Aujourd’hui, la Fondation Zakoura, à elle seule, compte plus de 150.000 prêts actifs pour un encours de 170 millions de dirhams. Al Amana, le géant du secteur, gère, quant à lui, un encours de 350 millions de dirhams. Pour illustrer le succès de ce type de financement, il suffit de rappeler que trois années plus tôt, les bénéficiaires ne dépassaient pas les 125.000 pour une enveloppe de crédits distribuée de moins de 200 millions de dirhams. De l’avis de plusieurs spécialistes, l’explosion de la demande risque de s’amplifier. Les consultants du PNUD estimaient, en 2001, les bénéficiaires potentiels entre 500.000 et 1,2 million de personnes, soit 4 % de la population totale. Un chiffre qui paraît dérisoire si l’on considère que le taux de bancarisation au Royaume ne dépasse pas 20%.
Joindre l’utile à l’agréable
A la Fondation Zakoura, on insiste sur « la nécessité d’accompagner les bénéficiaires, non pas de les endetter futilement si le projet n’a pas de chance d’aboutir ». Cet accompagnement s’est matérialisé de façon patente pour l’extension de l’eau potable aux zones reculées.
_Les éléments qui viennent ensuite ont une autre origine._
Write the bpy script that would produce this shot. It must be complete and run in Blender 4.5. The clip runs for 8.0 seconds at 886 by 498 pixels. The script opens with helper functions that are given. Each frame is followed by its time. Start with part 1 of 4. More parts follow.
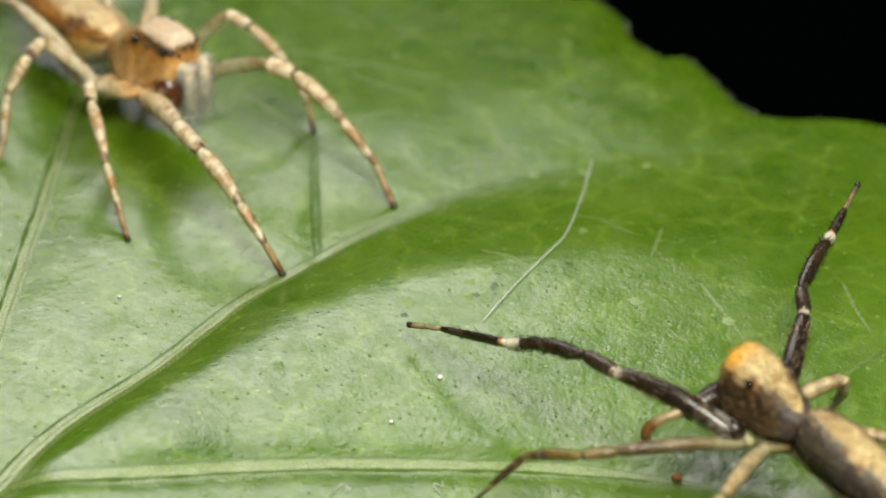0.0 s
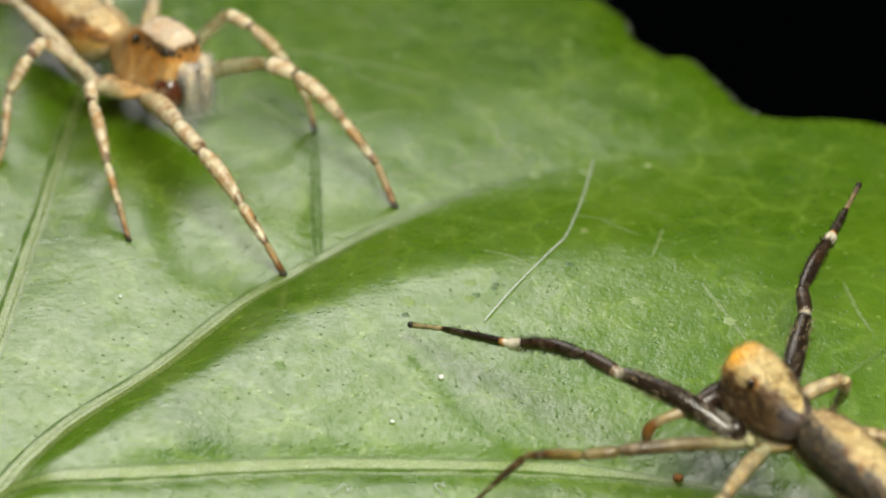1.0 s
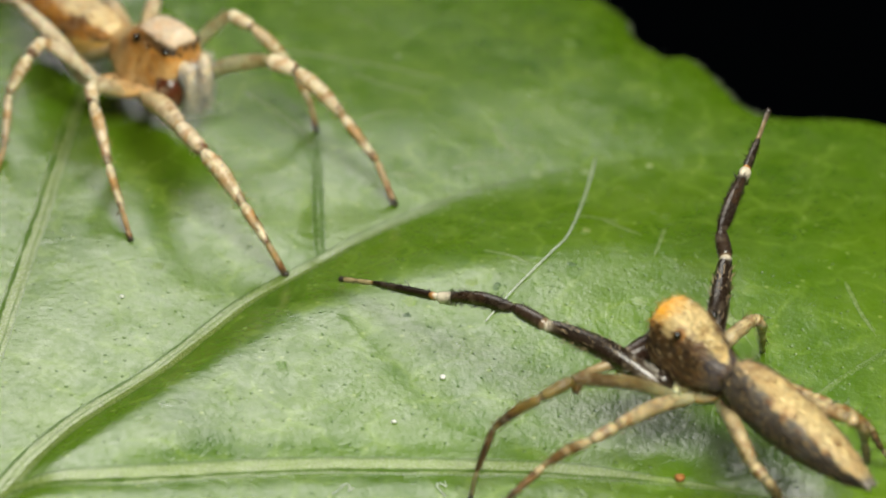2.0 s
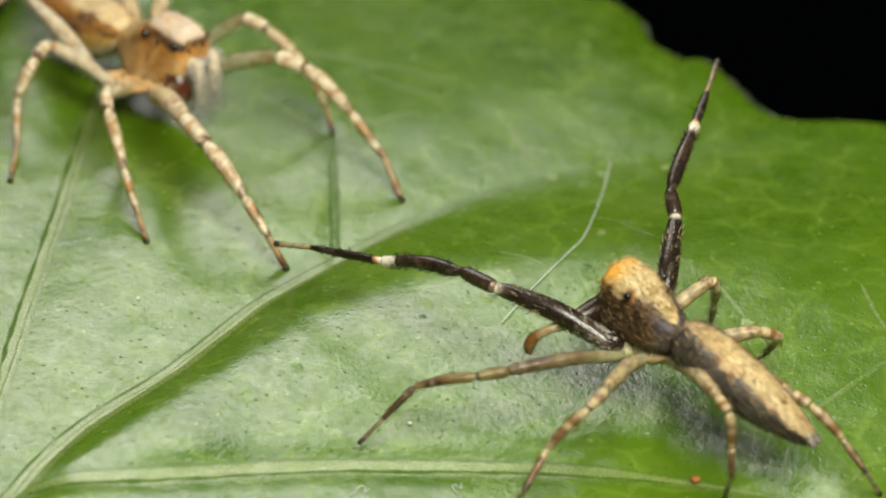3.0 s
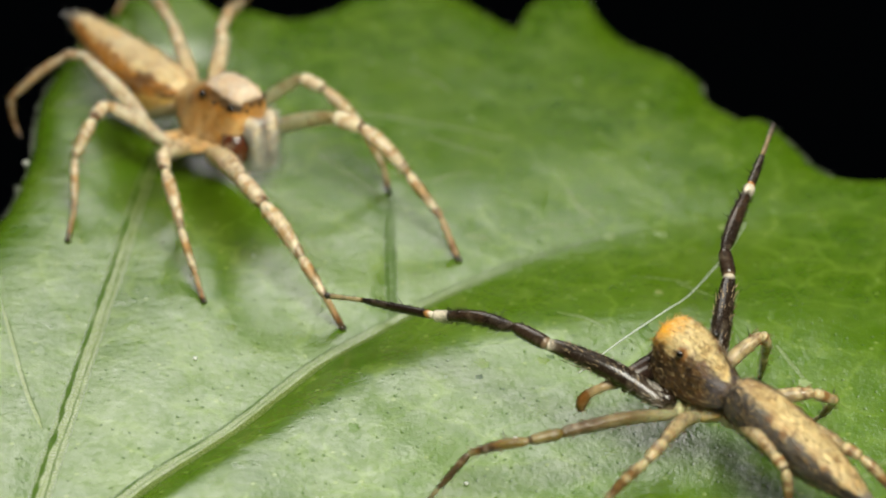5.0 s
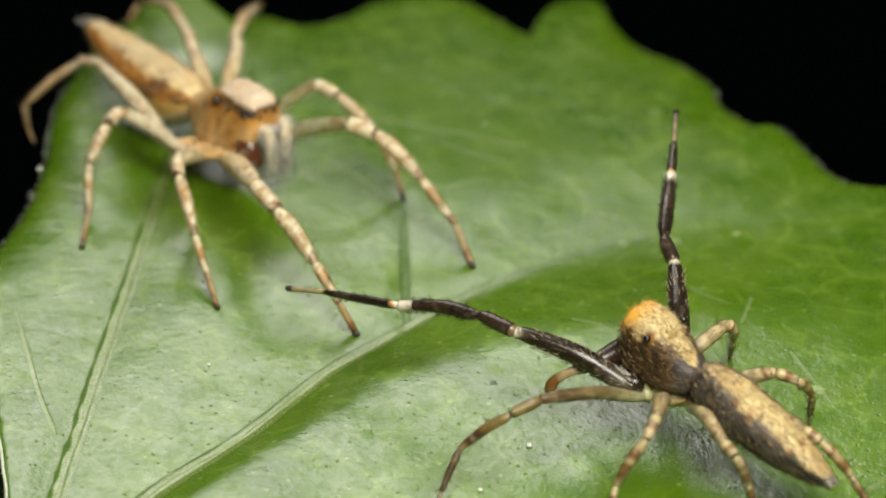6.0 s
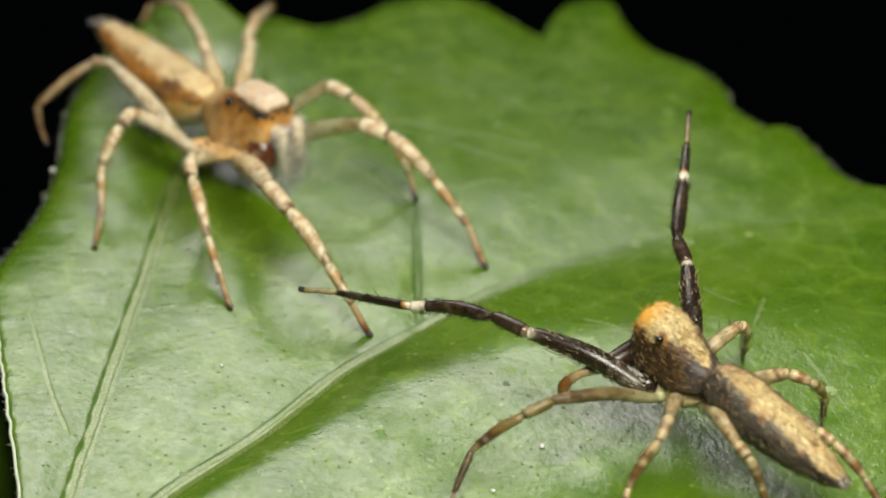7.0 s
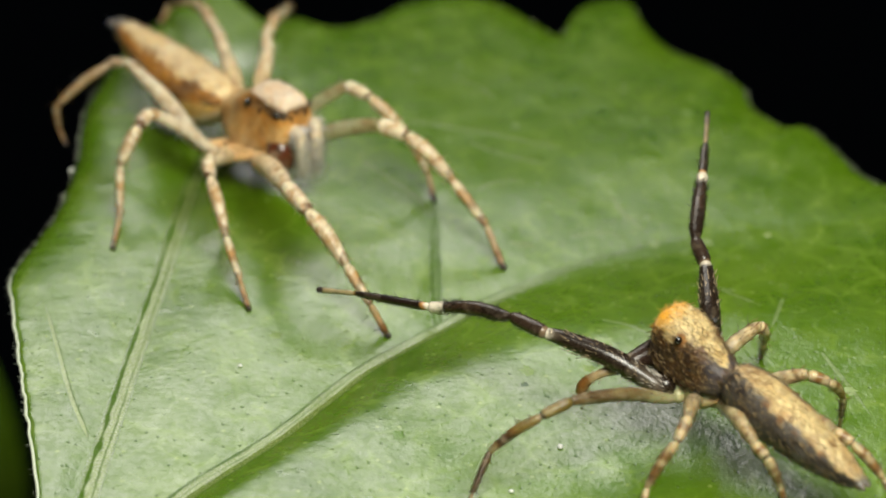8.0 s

Depuis 1996, un partenariat liant la fondation à l’ONEP consistait à assurer la formation de futurs entrepreneurs afin d’externaliser certaines tâches. En clair, former ses futurs sous-traitants. Plus de 350 micro-entreprises ont été créées à cet effet, des sociétés employant entre 3 à 7 personnes chacune, sous-traitant des charges comme les tests de la pureté de l’eau, la détection des fuites et même le raccordement des ménages aux réseaux de l’ODEP. Pour l’établissement public, la sous-traitance permet d’améliorer sa réactivité, diminuer ses charges. Une convergence d’intérêts qui illustre la logique économique, une expérience qui fait pétiller les responsables de l’organisation lorsqu’ils se réfèrent à leurs produits star, le crédit-eau. « Aujourd’hui, on travaille avec la Lydec et l’ONE ». Une étude d’impact sur le micro-crédit est en cours d’élaboration, ses conclusions risquent d’en étonner plus d’un.